Scott Turner, secretary of the FBU in Gloucestershire, said: ‘Firefighters in Gloucestershire are shocked and deeply concerned at these recommendations that will put the safety of the public and firefighters in the county at greater risk. Thousands of people shared the concerns of firefighters and signed petitions calling for the plans, which will lead to slower response times across the county, to be dropped.

‘These plans will lead to fewer firefighters and fire stations which will compromise our ability to respond to large scale incidents such as flooding. We urge the county council to put public safety first and reject these cuts at their full cabinet meeting next week.’

Trevor French, regional secretary of the FBU in the South West, said: ‘The public have made their thoughts clear on these recommendations and if the consultation means anything, these cuts must be rejected. Firefighters in Gloucester just want to serve the public and protect people from harm, and these recommendations if implemented, will make our job harder. Firefighters are calling on Gloucestershire County Council to reject these dangerous proposals.’

• Matt Wrack, General Secretary of the FBU on 21 January spoke at a conference in Manchester on ‘Nationalisation, Co-operatives and the Labour movement’. During his speech he said: ‘I am opposed to the private ownership of big industry and of public services because I believe the system based on endless pursuit of profit is wasteful, exploitative and inefficient.

‘However I am equally opposed to the old Stalinist command economies – where workers could not organise their own unions and where bureaucratic plans and targets were imposed from on high and without any democratic control at all. I think the case of the old nationalised industries is a bit different and the call for re-nationalisation of rail raises the question sharply; what sort of public ownership do we want?

‘I won’t idealise British Rail and other such examples – they are not my models. I believe we could build models of ownership and control that involve workers and users or consumers in decisions making about what is produced and how it is done – including in public services.

‘For the fire and rescue service now, the public ownership of our service matters. It makes a difference both to the service we provide to the public and to the conditions firefighters have at work. I think some within cooperative circles downplay the importance of ownership.

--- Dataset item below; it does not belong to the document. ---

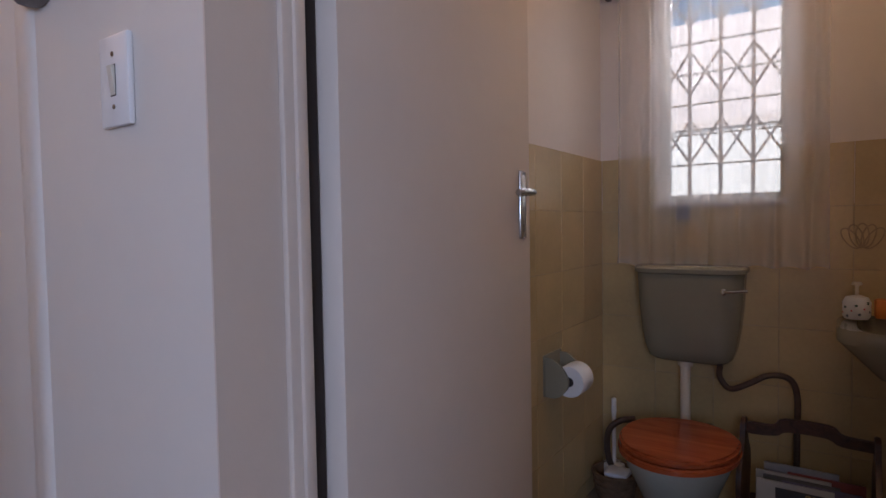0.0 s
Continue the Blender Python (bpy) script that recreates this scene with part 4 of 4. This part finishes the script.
rack = thing("magazine_rack", (2.47, 1.462, 0.0), "dark wooden magazine rack with carrying handle", "magazine rack")
for y in (-0.215, 0.197):
    part("end_panel", slab([(p.x, p.z) for p in smooth_line([(-0.10, 0, 0.0), (-0.11, 0, 0.10), (-0.15, 0, 0.22), (-0.145, 0, 0.30), (-0.09, 0, 0.35), (-0.05, 0, 0.41), (-0.03, 0, 0.465), (0.03, 0, 0.465), (0.05, 0, 0.41), (0.09, 0, 0.35), (0.145, 0, 0.30), (0.15, 0, 0.22), (0.11, 0, 0.10), (0.10, 0, 0.0)], 4)], 0.018, Matrix.Translation((0, y, 0)), 0.003), DARKWOOD, rack)
part("bottom", boxes(((-0.10, -0.197, 0.03), (0.10, 0.197, 0.045))), DARKWOOD, rack)
part("handle", slab([(p.x, p.z) for p in smooth_line([(-0.197, 0, 0.415), (-0.10, 0, 0.420), (-0.06, 0, 0.440), (0.06, 0, 0.440), (0.10, 0, 0.420), (0.197, 0, 0.415), (0.197, 0, 0.455), (0.11, 0, 0.460), (0.07, 0, 0.488), (-0.07, 0, 0.488), (-0.11, 0, 0.460), (-0.197, 0, 0.455)], 4)], 0.020, Matrix(((0, 1, 0, -0.010), (1, 0, 0, 0), (0, 0, 1, 0), (0, 0, 0, 1))), 0.003), DARKWOOD, rack)
for x in (-0.125, 0.113):
    part("rail", boxes(((x, -0.197, 0.05), (x + 0.012, 0.197, 0.13)), bevel=0.002), DARKWOOD, rack)
for i in range(7):
    mg = thing("magazine", (2.38 + 0.024 * i, 1.462 + random.uniform(-0.06, 0.06), 0.046), "glossy magazine standing in the rack", "magazine", "magazines in the rack")
    bm = boxes(((0, -0.12, 0), (0.010, 0.12, 0.20 + 0.035 * i / 6 + random.uniform(0, 0.02))), bevel=0.001)
    part("cover", bm, BOOKS[(0, 2, 6, 1, 2, 4, 5)[i]], mg)
    if i == 0:
        cv = bpy.data.curves.new("title_text", "FONT")
        cv.body, cv.size, cv.extrude = "ges", 0.045, 0.0004
        to = new("title_text", cv)
        to.parent = mg
        to.matrix_basis = Matrix(((0, 0, -1, -0.001), (-1, 0, 0, 0.03), (0, 1, 0, 0.185), (0, 0, 0, 1)))
        me = bpy.data.meshes.new_from_object(to)
        bpy.data.objects.remove(to)
        me.materials.clear()
        me.materials.append(BOOKS[7])
        tt = new("title_text", me)
        tt.parent = mg
        tt.matrix_basis = Matrix(((0, 0, -1, -0.001), (-1, 0, 0, 0.03), (0, 1, 0, 0.185), (0, 0, 0, 1)))

bask = thing("wicker_basket", (2.52, 2.185, 0.0), "small brown wicker basket on the floor", "basket")
bm = lathe([(0.075, 0.0), (0.085, 0.05), (0.095, 0.11), (0.10, 0.125), (0.090, 0.125), (0.08, 0.06), (0.07, 0.012)], 28)
part("weave", bm, WICKER, bask)
for z, r in ((0.02, 0.080), (0.045, 0.0855), (0.07, 0.090), (0.095, 0.094), (0.12, 0.0985)):
    part("cane", tube([(r * math.cos(i * math.pi / 14), r * math.sin(i * math.pi / 14), z + 0.004 * (-1) ** i) for i in range(29)], 0.005, 6), WICKER, bask)
fold = thing("folded_cloth", (2.50, 2.165, 0.113), "pale folded cloth in the basket", "cloth")
part("cloth", boxes(((-0.05, -0.05, 0), (0.05, 0.05, 0.022)), bevel=0.009), LINEN, fold)
brush = thing("toilet_brush", (2.60, 2.215, 0.0), "white toilet brush in its holder", "toilet brush")
part("cup", lathe([(0.045, 0), (0.050, 0.01), (0.048, 0.12), (0.04, 0.125)], 20), PLASTIC, brush)
part("stick", lathe([(0.009, 0.125), (0.009, 0.34), (0.012, 0.36), (0.011, 0.42), (0.006, 0.425)], 12), PLASTIC, brush)
hk = thing("waste_hose", (2.56, 2.145, 0.0), "dark curved hose beside the toilet", "hose")
part("hose", tube(smooth_line([(0.07, 0.04, 0.0), (0.0, 0.08, 0.15), (-0.03, 0.075, 0.28), (-0.02, 0.03, 0.34), (0.02, -0.03, 0.35)], 6), 0.014, 10), HOSE, hk)
bottle = thing("air_freshener", (TX + 0.01, 1.935, WZ0 - 0.085), "dark blue plastic freshener hanging under the sill", "air freshener")
part("body", boxes(((-0.035, -0.028, 0.0), (-0.0112, 0.028, 0.062)), bevel=0.006), BLUE, bottle)
cab = thing("wall_cabinet", (2.30, TY0, 1.56), "dark wooden wall cabinet over the basin", "cabinet")
part("body", boxes(((-0.12, 0.0, 0.0), (0.24, 0.12, 0.60)), bevel=0.004), DARKWOOD, cab)
part("door", boxes(((-0.115, 0.1205, 0.005), (0.235, 0.136, 0.595)), bevel=0.003), DARKWOOD, cab)

# ---- outside the toilet window ----
structure("ground", boxes(((-60, -60, -0.35), (60, 60, -0.25))), EARTH, "pale paved ground outside")
house = thing("neighbour_house", (6.4, 0.5, -0.25), "sunlit pale house with weathered pinkish roof", "house")
part("wall", boxes(((0, -4, 0), (6, 5, 2.42))), OUTWALL, house)
part("roof", slab([(-0.03, 2.425), (3.0, 4.4), (6.1, 2.425), (6.1, 2.50), (3.0, 4.48), (-0.03, 2.50)], 9.6, Matrix.Translation((0, -4.3, 0))), OUTROOF, house)
part("chimney", boxes(((0.55, -0.55, 2.6), (1.05, 0.0, 3.75)), ((0.50, -0.60, 3.75), (1.10, 0.05, 3.85)), bevel=0.02), BRICKRED, house, "red brick chimney")

# ---- toilet tiles ----
TS = 0.243
tile_me = mesh_of("tile", boxes(((-0.006, -TS / 2 + 0.0013, -TS / 2 + 0.0013), (0, TS / 2 - 0.0013, TS / 2 - 0.0013)), bevel=0.0012), TILE, False)
top = 1.522
for row in range(7):
    z = top - (row + 0.5) * TS
    for col in range(7):
        yc = TY1 - 0.007 - (col + 0.5) * TS
        if yc < TY0 + 0.1 or (z > WZ0 - 0.12 and WY0 - 0.05 < yc < WY1 + 0.10):
            continue
        t_ = new("tile", tile_me)
        t_.parent = wall_tb
        t_.matrix_basis = pose(TX - 0.001, yc, z)
    for col in range(8):
        xc = TX - 0.007 - (col + 0.5) * TS
        t_ = new("tile", tile_me)
        t_.parent = wall_tn
        t_.matrix_basis = pose(xc, TY1 - 0.001, z, 0, 0, 90)
part("grout", boxes(((TX - 0.0035, TY0 + 0.02, 0), (TX - 0.0005, TY1 - 0.001, WZ0 - 0.03))), GROUT, wall_tb)
part("grout", boxes(((TX - 8 * TS - 0.01, TY1 - 0.0035, 0), (TX - 0.004, TY1 - 0.0005, top - 0.002))), GROUT, wall_tn)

‘But it does matter whether any surpluses are reinvested or whether they are bled off in dividends. We have seen disastrous examples of privatisation in the fire service. Ownership does matter because the goal of production – and especially of public services – makes a difference.

‘The second point, arising from the experience of the old nationalised industries and relevant to the cooperative alternative, is workers’ control. Giving the workforce a definite voice in the production of goods and services is the key democratic argument to make. I don’t mean just a union rep on the board of a company.

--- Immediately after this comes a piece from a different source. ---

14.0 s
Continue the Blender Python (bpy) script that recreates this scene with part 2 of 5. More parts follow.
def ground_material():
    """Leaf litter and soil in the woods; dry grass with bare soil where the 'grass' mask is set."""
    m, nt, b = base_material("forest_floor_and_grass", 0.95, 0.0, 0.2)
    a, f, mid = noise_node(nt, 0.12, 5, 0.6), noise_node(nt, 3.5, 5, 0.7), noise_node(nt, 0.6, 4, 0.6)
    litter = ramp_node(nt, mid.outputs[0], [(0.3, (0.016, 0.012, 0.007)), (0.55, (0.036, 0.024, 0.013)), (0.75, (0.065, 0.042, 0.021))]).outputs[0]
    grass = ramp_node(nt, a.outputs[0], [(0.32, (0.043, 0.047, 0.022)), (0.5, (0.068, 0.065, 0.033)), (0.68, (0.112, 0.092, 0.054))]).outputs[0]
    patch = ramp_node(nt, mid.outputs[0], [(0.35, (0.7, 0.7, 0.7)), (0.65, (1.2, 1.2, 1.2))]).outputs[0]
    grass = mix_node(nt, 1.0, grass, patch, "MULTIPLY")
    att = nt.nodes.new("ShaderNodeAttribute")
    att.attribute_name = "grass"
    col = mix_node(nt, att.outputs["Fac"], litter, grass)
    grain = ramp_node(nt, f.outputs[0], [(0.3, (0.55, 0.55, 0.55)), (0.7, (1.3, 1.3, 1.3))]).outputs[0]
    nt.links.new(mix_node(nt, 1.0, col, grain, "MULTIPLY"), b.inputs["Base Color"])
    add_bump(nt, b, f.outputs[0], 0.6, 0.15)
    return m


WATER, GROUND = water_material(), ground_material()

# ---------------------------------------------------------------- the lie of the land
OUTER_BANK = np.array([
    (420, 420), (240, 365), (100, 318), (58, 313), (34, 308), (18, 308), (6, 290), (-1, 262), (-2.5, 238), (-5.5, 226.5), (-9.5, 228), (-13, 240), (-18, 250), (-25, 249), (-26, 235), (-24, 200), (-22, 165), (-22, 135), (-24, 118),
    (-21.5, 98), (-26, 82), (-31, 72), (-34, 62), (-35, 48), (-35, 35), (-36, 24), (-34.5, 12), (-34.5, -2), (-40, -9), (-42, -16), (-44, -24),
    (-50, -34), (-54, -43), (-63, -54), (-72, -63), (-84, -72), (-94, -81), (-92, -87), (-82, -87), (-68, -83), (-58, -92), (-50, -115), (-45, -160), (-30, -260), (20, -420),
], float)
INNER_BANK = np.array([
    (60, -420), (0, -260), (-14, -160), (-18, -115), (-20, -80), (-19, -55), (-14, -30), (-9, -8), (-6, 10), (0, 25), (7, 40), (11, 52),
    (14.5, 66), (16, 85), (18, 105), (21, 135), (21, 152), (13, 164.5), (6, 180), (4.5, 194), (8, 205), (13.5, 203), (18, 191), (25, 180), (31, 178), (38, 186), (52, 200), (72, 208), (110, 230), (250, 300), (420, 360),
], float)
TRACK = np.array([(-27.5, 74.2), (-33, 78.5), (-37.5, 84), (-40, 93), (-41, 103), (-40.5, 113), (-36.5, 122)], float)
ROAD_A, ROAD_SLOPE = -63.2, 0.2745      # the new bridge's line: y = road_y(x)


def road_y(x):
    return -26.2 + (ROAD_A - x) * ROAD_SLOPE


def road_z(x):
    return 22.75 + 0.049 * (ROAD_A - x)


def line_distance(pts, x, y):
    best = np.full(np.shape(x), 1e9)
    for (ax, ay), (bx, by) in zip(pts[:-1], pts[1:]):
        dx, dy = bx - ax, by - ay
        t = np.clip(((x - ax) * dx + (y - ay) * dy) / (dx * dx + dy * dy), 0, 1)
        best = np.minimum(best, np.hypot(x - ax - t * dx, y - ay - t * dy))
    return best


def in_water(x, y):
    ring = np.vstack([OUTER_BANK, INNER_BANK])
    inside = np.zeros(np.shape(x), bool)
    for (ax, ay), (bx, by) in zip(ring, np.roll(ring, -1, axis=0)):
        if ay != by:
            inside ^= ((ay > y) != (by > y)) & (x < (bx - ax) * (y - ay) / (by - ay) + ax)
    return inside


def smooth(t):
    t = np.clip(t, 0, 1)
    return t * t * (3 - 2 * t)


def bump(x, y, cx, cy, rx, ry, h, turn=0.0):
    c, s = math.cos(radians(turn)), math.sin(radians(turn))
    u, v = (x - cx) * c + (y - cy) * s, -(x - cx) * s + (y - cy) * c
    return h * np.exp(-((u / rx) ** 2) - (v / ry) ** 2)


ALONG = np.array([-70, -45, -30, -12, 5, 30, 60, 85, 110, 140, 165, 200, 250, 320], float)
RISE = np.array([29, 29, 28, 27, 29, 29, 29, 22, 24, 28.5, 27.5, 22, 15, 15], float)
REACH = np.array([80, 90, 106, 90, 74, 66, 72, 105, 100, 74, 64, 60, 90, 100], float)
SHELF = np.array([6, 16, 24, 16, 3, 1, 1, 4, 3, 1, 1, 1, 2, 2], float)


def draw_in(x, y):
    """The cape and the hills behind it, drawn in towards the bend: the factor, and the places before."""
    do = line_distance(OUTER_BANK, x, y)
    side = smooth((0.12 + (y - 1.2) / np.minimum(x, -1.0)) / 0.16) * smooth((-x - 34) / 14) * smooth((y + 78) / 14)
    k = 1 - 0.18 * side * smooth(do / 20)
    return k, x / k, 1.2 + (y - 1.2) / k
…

‘I mean assemblies of workers, elected representatives with real powers, in short a real collective voice at work, is crucial to any alternative. On a small scale for many years, the FBU had partial control over many aspects of the service, through our role on government-management-union bodies and on fire stations. Again, I don’t want to idealise it.

‘But it is possible for unions and workers to play a much more significant role in the management of any enterprise and any service. It makes the work safer and it makes the service better. So my answer to the question about alternatives is clear:

‘No, there is not an alternative if the ownership structure of private enterprise (or command economy) stays in place and if the organisational changes are superficial and cosmetic. However, YES, there is an alternative if it involves public, social ownership, workers control and democratic accountability.’

During his speech he quoted Karl Marx. ‘The co-operative factories run by workers themselves are, within the old form, the first examples of the emergence of a new form, even though they naturally reproduce in all cases, in their present organisation, all the defects of the existing system, and must reproduce them. But the opposition between capital and labour is abolished there, even if at first only in the form that the workers in association become their own capitalists, i.e., they use the means of production to valorise their labour.’ – Karl Marx, Capital, vol. 3 (London: Penguin, 1981), 571

‘If cooperative production is not to remain a sham and a snare; if it is to supersede the capitalist system; if the united co-operative societies are to regulate national production upon a common plan, thus taking it under their control, and putting an end to the constant anarchy and periodical convulsions which are the fatality of Capitalist production—what else, gentlemen, would it be but Communism, “possible” Communism?’ – Karl Marx, The Civil War in France, in Karl Marx and Frederick Engels, Collected Works (New York: International Publishers, 1975), vol. 22, 335.

‘As far as the present co-operative societies are concerned, they are of value only insofar as they are the independent creations of workers and not protégés either of the governments or of the bourgeoisie.’ – Karl Marx, The Critique of the Gotha Programme, in Marx and Engels, Collected Works (New York: International Publishers, 1975), vol. 24, 93–94.